TO BE DONE - In the entries below, count every line containing "parts". Return the number and nothing else.

PROVIDED DATA -
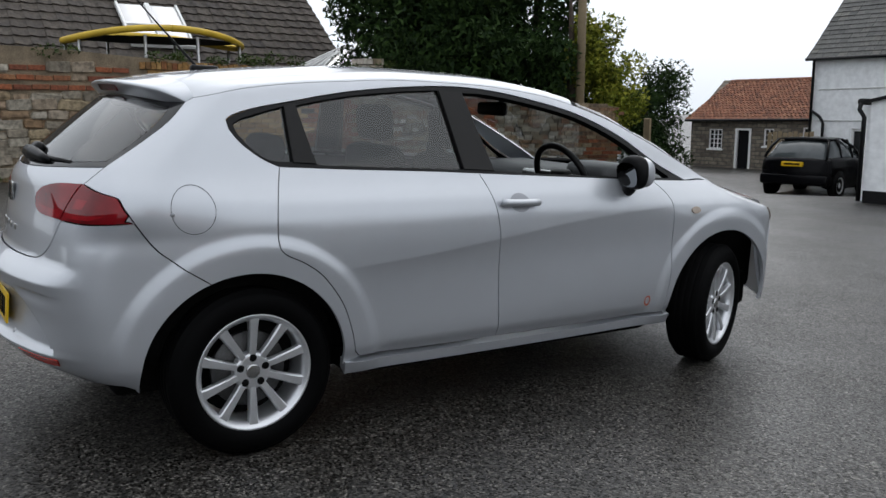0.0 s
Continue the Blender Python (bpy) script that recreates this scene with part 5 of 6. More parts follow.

==

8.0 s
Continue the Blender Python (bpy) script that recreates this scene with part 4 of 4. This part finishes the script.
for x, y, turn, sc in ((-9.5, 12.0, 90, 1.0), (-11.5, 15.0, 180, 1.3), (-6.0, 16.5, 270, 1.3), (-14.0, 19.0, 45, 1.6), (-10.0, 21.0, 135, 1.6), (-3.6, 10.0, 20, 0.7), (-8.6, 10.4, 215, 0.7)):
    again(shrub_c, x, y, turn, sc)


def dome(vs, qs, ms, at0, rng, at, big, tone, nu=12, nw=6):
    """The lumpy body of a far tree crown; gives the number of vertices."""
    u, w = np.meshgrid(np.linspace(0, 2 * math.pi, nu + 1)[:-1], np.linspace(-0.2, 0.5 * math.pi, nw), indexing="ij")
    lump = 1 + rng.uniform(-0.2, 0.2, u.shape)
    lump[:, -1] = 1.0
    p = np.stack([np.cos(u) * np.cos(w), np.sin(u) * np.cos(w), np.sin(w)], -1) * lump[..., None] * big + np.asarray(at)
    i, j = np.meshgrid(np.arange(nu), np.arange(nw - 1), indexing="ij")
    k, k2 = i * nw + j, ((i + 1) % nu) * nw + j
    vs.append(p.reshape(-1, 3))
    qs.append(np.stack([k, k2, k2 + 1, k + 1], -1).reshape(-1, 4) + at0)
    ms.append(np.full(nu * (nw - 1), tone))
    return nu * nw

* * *

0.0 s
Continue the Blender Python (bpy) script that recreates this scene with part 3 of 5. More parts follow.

RESPONSE TO THE TASK - 2